Challengers: Kathy McMorrow v Charity Crosby, Kris Lacey v Shane Saltmarsh

Female
| Event | Kathy | Charity | Gladiators |
| Powerball | 9 | 0 | Cheeta, Fury & Storm |
| Hang Tough | 0 | 0 | Blade & Fury |
| Suspension Bridge | 0 | 5 | Flame & Storm |
| Wall | 10 | 0 | Storm & Delta |
| TOTAL | 19 | 5 |

Male
| Event | Kris | Shane | Gladiators |
| Powerball | 4 | 2 | Hammer, Predator & Tower |
| Hang Tough | 5 | 5 | Cougar & Taipan |
| Suspension Bridge | 0 | 0 | Tower & Vulcan |
| Wall | 0 | 10 | Condor & Commando |
| TOTAL | 9 | 17 |

Eliminator
- Female: 7 second head start for Kathy
- Male: 4 second head start for Shane
- Winners: Kathy McMorrow & Shane Saltmarsh

===Grand Final===
Original airdate: 2 December 1995
Challengers: Lourene Bevaart v Kathy McMorrow, Shane Saltmarsh v Joe Lukowski

Female
| Event | Lourene | Kathy | Gladiators |
| Gauntlet | 10 | 5 | Storm, Blade, Cheeta, Fury & Flame |
| Swing Shot | 1 | 2 | Fury & Blade |
| Duel | 10 | 0 | Flame & Storm |
| Pyramid | 0 | 0 | Cheeta & Delta |
| TOTAL | 21 | 7 |

Male
| Event | Shane | Joe | Gladiators |
| Gauntlet | 0 | 0 | Vulcan, Commando, Predator, Hammer & Tower |
| Swing Shot | 0 | 0 | Cougar & Taipan |
| Duel | 0 | 0 | Vulcan & Tower |
| Pyramid | 10 | 5 | Condor & Hammer |
| TOTAL | 10 | 5 |

Eliminator

- Female: 7 second start for Lourene
- Male: 2.5 second start for Shane
- Series 2 Winners: Lourene Bevaart & Shane Saltmarsh

==Production==

Production began in May 1995 following the instant success of the first series.
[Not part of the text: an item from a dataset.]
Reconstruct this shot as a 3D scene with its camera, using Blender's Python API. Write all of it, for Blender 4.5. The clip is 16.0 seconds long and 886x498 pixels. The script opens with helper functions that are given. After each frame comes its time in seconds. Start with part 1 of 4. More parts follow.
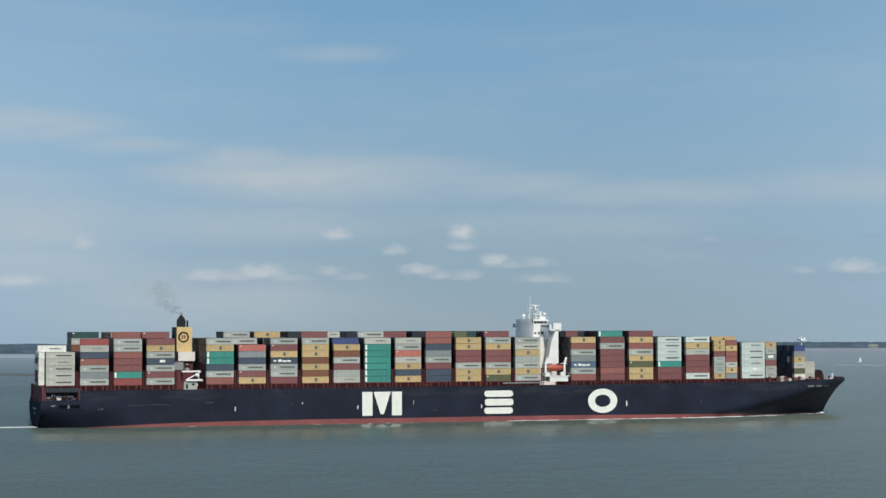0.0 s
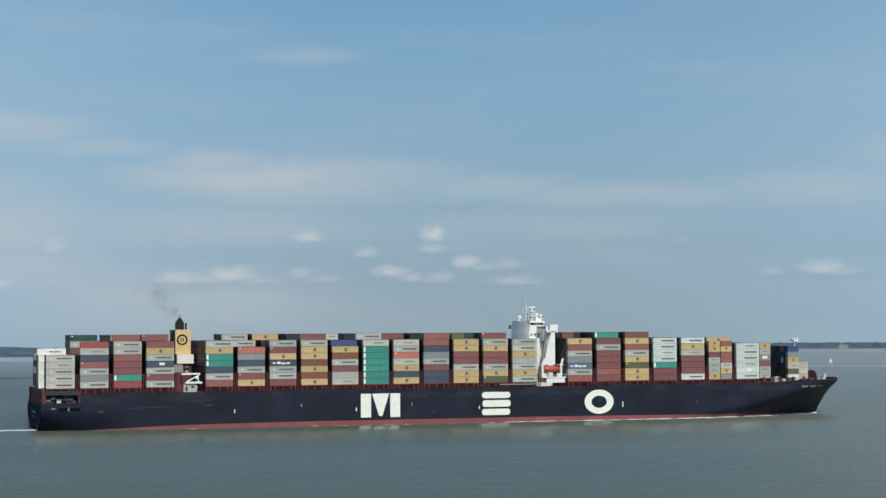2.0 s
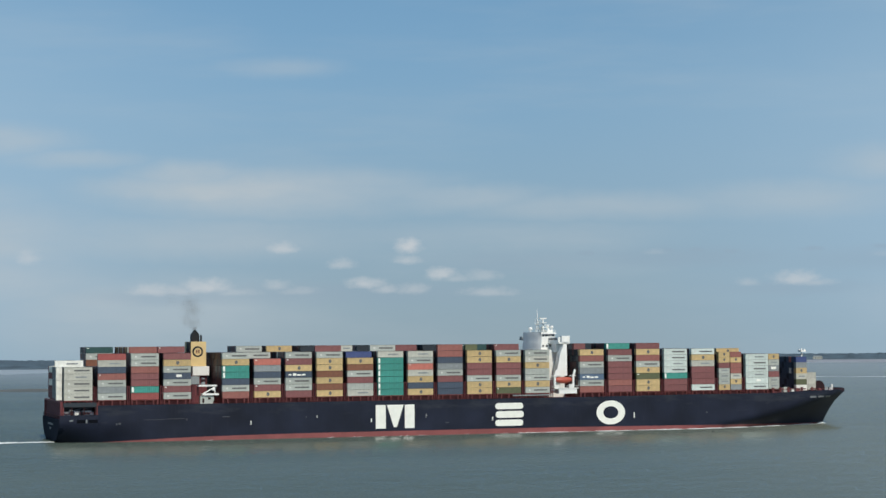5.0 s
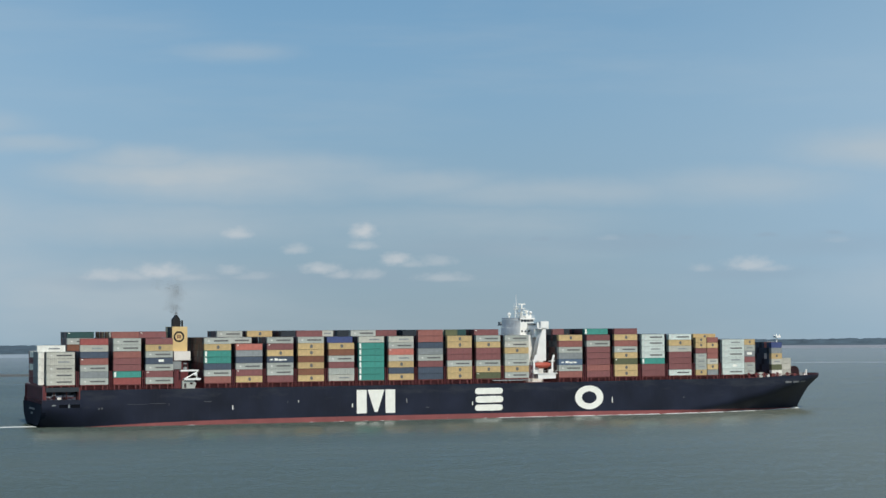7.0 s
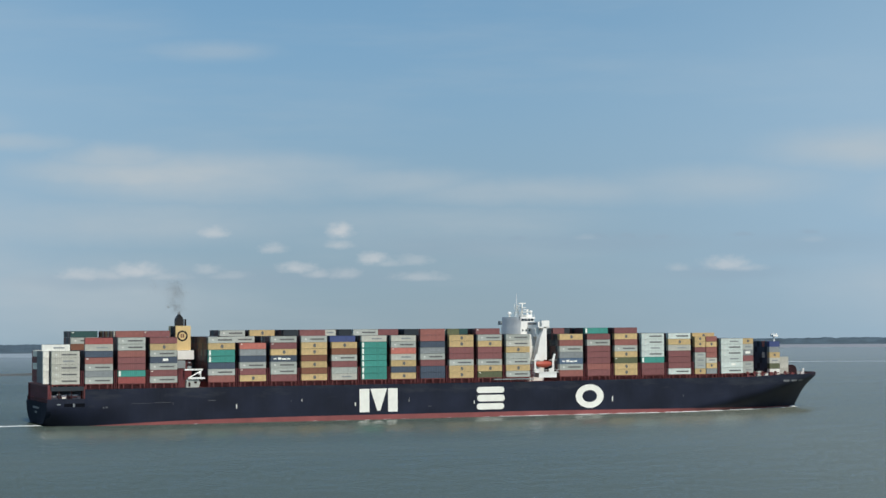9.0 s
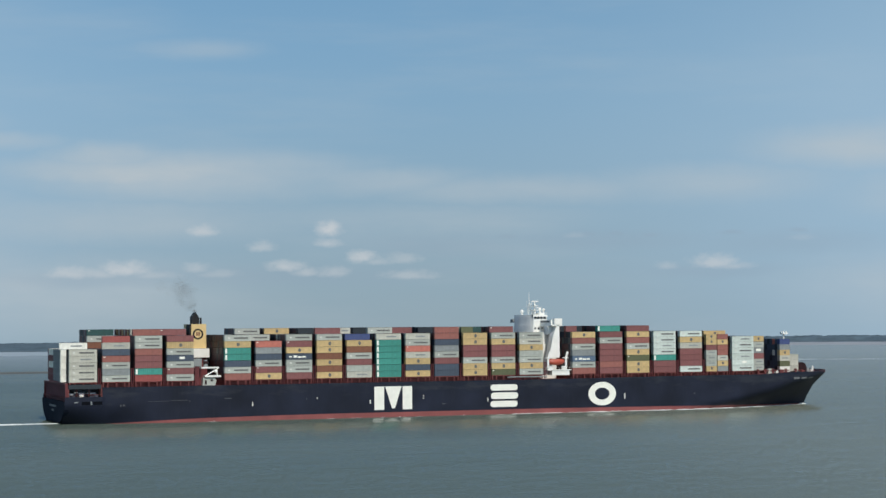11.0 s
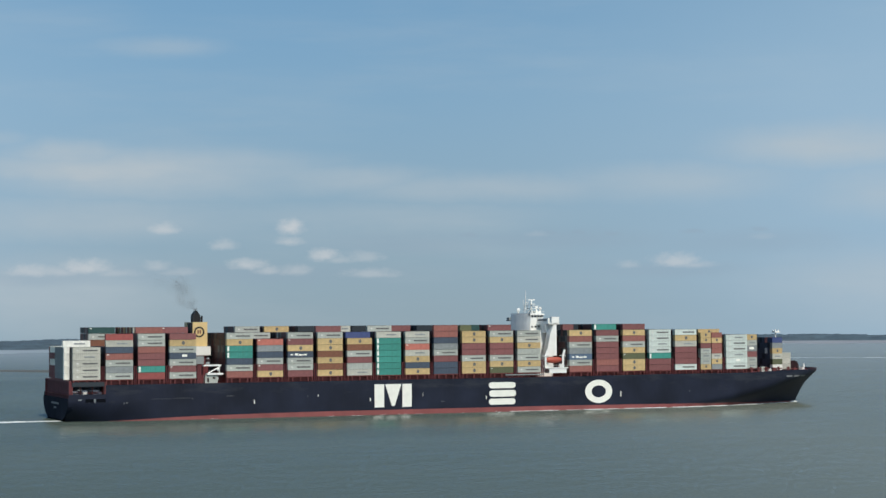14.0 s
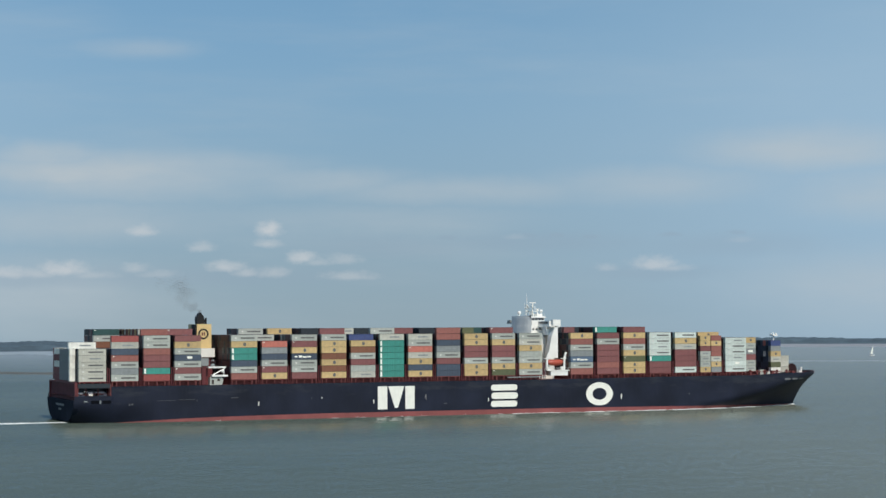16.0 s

Tryouts were held in May whilst the producers decided to bring in new events. Filming began in the Brisbane Entertainment Centre on 5 July with audience figures of 5,000. Former Gladiator Force attended the Series Two Wrap Party.

Series two began broadcast in August 1995 with production for the next series beginning in October.